Yesterday U.S. facing World Sports Exchange (WSEX) sold its betting exchange Matchbook with virtually no notice to players. Immediately Matchbook banned all U.S. players. This has caused quite a stir in the online sportsbetting community.
Even though U.S. Matchbook players were allowed to cashout by check and book to book transfers under previous ownership those options were taken away. Players are now forced to cash out either by a non AMEX credit/debit card credit if their balance is under $10,000 or a bank wire if their balance is over $10,000. If a player is set to receive a bank wire then it must be received in one transaction.

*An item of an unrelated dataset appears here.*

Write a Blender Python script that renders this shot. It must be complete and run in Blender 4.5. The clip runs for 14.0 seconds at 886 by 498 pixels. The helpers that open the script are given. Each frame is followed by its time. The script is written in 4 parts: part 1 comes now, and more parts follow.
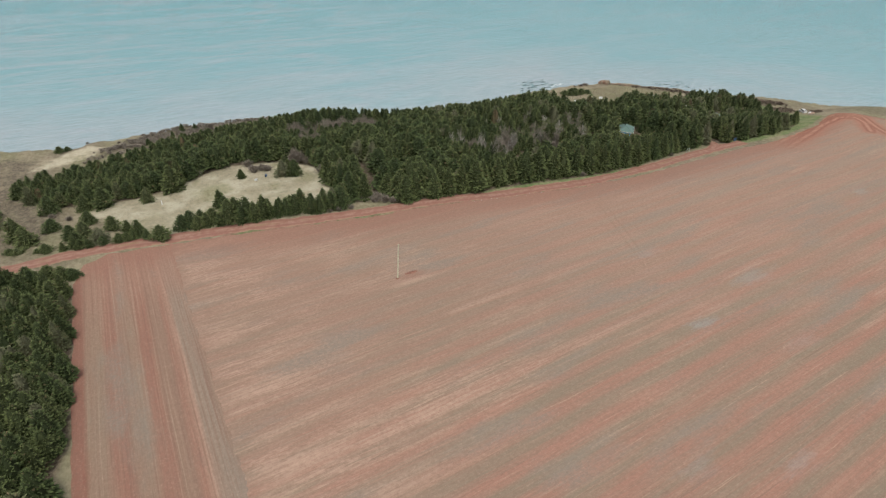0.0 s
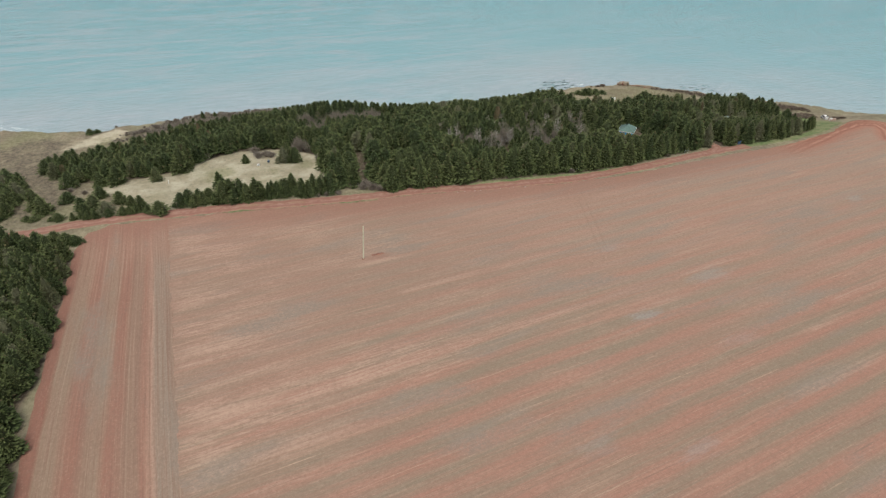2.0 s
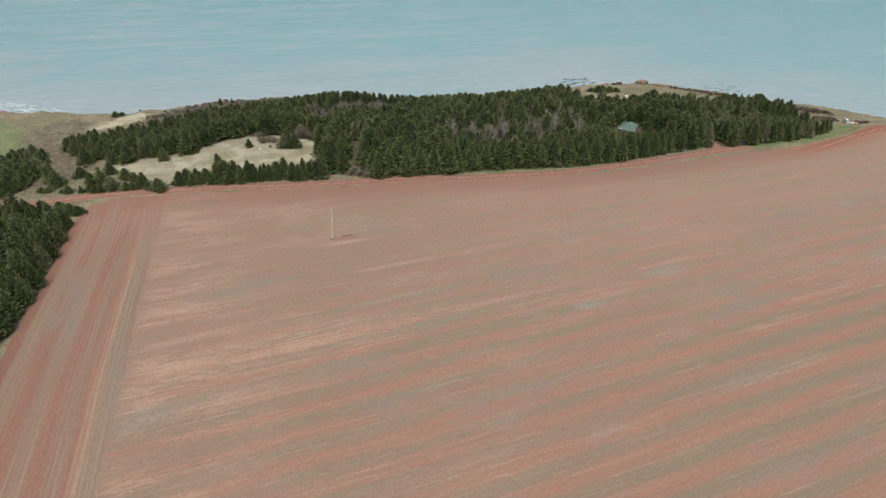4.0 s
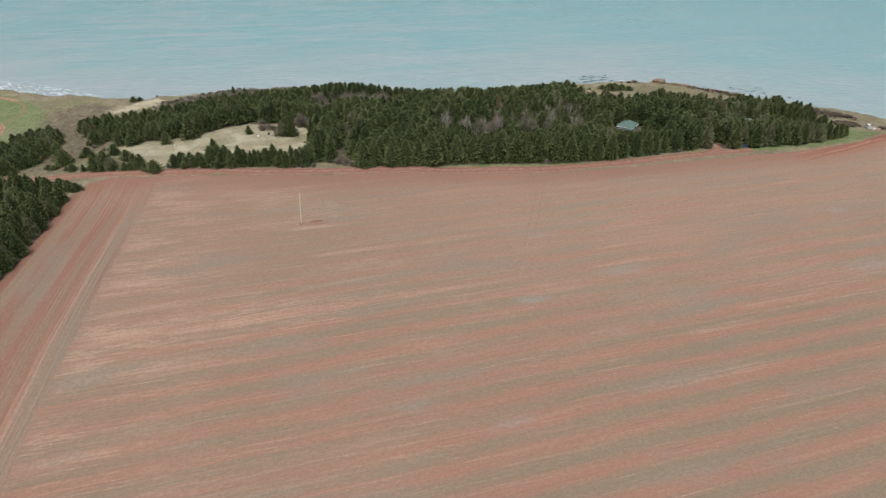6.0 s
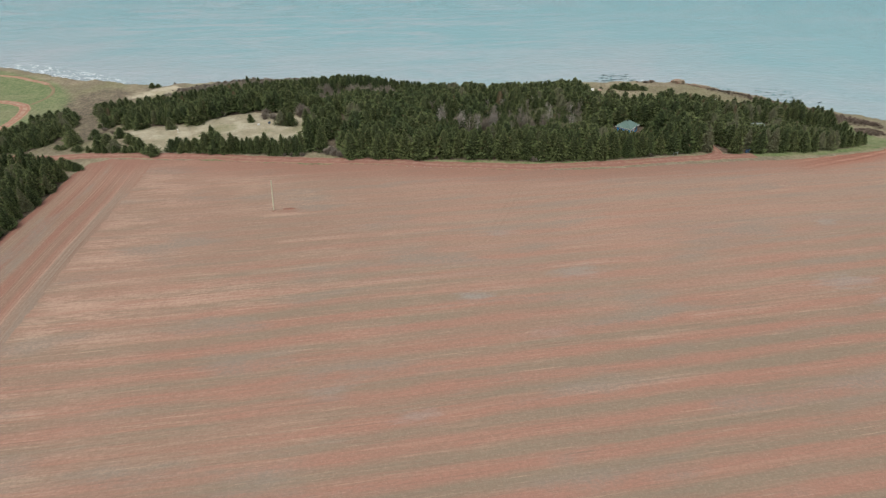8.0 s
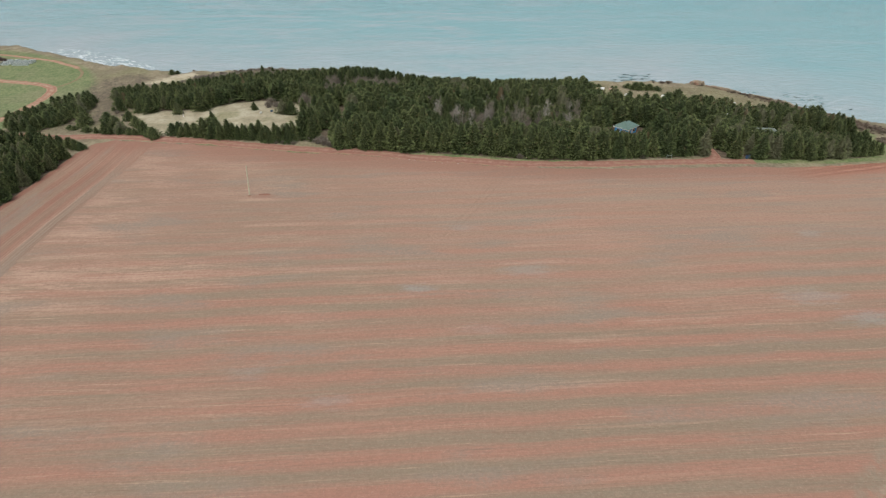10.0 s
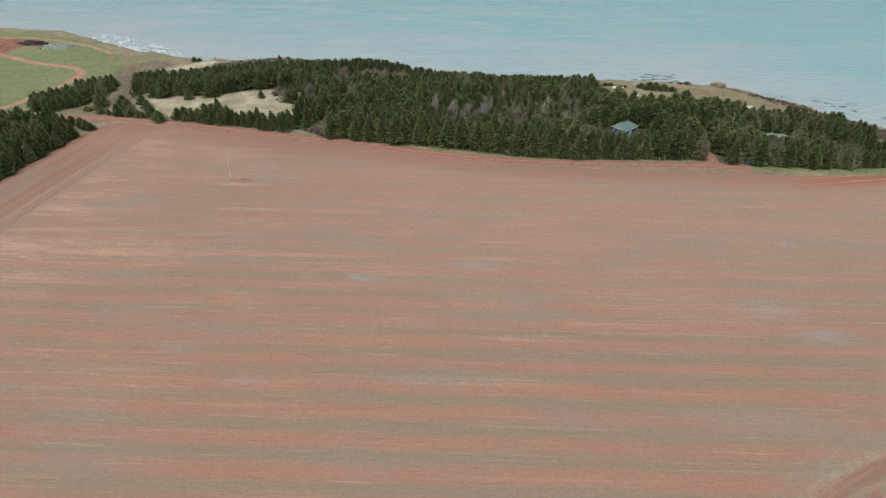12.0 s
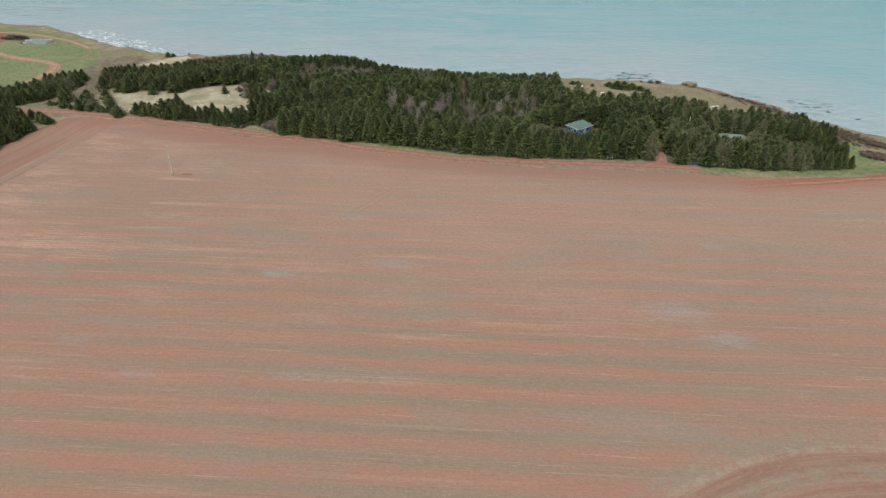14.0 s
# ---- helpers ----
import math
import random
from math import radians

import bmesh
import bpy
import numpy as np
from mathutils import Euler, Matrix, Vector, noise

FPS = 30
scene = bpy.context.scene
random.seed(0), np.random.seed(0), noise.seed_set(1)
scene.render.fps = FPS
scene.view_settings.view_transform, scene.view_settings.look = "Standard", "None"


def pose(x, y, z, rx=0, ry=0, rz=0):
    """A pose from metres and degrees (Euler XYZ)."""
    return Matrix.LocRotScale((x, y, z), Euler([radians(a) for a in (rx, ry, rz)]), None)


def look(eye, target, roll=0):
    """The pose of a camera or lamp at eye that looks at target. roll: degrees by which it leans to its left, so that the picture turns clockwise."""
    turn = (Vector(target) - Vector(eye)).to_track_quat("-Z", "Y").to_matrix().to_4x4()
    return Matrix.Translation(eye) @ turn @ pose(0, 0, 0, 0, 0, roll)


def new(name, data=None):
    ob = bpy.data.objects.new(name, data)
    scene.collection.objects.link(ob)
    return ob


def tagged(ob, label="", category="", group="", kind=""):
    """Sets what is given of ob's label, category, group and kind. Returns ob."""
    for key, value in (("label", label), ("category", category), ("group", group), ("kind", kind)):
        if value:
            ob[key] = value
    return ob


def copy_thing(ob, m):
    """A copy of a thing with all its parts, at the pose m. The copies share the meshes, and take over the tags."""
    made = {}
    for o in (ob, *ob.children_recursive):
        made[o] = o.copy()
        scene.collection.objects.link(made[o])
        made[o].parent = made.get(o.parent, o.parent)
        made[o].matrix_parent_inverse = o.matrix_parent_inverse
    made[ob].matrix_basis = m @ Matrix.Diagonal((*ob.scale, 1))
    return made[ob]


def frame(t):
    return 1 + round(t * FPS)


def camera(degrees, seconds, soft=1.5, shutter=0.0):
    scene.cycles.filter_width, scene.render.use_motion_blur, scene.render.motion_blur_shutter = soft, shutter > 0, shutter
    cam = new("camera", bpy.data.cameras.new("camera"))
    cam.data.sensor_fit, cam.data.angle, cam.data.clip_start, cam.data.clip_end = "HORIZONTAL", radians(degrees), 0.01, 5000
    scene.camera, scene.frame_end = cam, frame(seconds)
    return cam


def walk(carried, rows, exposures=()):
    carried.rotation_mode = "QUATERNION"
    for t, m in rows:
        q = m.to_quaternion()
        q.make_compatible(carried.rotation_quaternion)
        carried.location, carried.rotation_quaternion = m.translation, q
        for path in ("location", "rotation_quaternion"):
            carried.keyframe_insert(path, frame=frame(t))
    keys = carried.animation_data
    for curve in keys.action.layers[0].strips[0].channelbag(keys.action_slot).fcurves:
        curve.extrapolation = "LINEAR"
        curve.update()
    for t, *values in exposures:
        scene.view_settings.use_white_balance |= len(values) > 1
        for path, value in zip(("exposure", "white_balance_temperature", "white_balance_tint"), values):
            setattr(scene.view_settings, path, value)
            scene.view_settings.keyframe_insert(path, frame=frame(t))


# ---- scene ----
cam = camera(76.4, 14.0, 1.3)
METRES, EYE, TILT, LEAN, TURN = 143.1, 70.0, 0.0, 0.0, -30.4
ROWS = [
    (0.0, 0.0, 0.0, 0.0, 0.58, -31.93, -0.92),
    (0.5, 0.0345, -0.0119, 0.0007, 2.03, -31.9, -0.86),
    (1.0, 0.0691, -0.0229, 0.0013, 3.44, -31.88, -0.79),
    (1.5, 0.104, -0.0329, 0.0018, 4.84, -31.88, -0.73),
    (2.0, 0.1394, -0.0419, 0.002, 6.26, -31.89, -0.67),
    (2.5, 0.1749, -0.0494, 0.002, 7.65, -31.93, -0.6),
    (3.0, 0.2109, -0.0547, 0.0019, 9.06, -31.95, -0.54),
    (5.5, 0.3885, -0.0442, -0.0008, 15.78, -32.47, -0.28),
    (6.0, 0.423, -0.0367, -0.0019, 17.11, -32.52, -0.25),
    (6.5, 0.4575, -0.0277, -0.0025, 18.49, -32.65, -0.22),
    (7.0, 0.4915, -0.0173, -0.002, 19.81, -32.76, -0.19),
    (7.5, 0.5252, -0.006, -0.0017, 21.19, -32.88, -0.15),
    (8.0, 0.5583, 0.0066, -0.0028, 22.58, -32.95, -0.15),
    (10.5, 0.7199, 0.0804, -0.0081, 29.52, -33.42, -0.11),
    (11.0, 0.7508, 0.0975, -0.0091, 30.93, -33.53, -0.1),
    (11.5, 0.7813, 0.1151, -0.0096, 32.34, -33.66, -0.08),
    (12.0, 0.8116, 0.1339, -0.0105, 33.79, -33.73, -0.06),
    (12.5, 0.8411, 0.1526, -0.0107, 35.24, -33.8, -0.06),
    (13.0, 0.8703, 0.1723, -0.0111, 36.71, -33.9, -0.04),
    (13.5, 0.8994, 0.194, -0.0117, 37.29, -33.95, -0.01),
    (14.0, 0.9272, 0.216, -0.0125, 35.29, -33.94, -0.04),
]
walk(cam, [(t, pose(0, 0, EYE, TILT, LEAN, TURN) @ pose(METRES * x, METRES * y, METRES * z, 90 + pitch, roll, yaw)) for t, x, y, z, yaw, pitch, roll in ROWS])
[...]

While the lack of choices is bad enough players are also being hit with a $35 fee on their forced withdrawals. This means if a player had $35 or less in their account they will not get anything. Even if a player had $100-$500, likely the most common player balance, they would be subject to a 7-35% cashout fee. This is absurd. Players with $35 or less are basically having their balances stolen and other players are forced to pay an exorbitant fee to cashout against their will, especially when a book to book transfer is not offered.
Another concern is for players in the higher range of the credit/debit card cashout bracket. Players will end up with massive credit card positive balances, something sure to raise a flag with credit card companies. Player receiving bank wires are concerned about what their bank might do if they receive a massive offshore bank wire.
Other thoughts on the subject are why would a company buy a sportsbook where around half of the players are U.S. and then ban them? The price must have been incredibly low. The other thought is with the WSEX players that are owed at least $438,000 according to Sports Book Review. Hopefully WSEX got a lot of cashout of this and can catch up on player payments.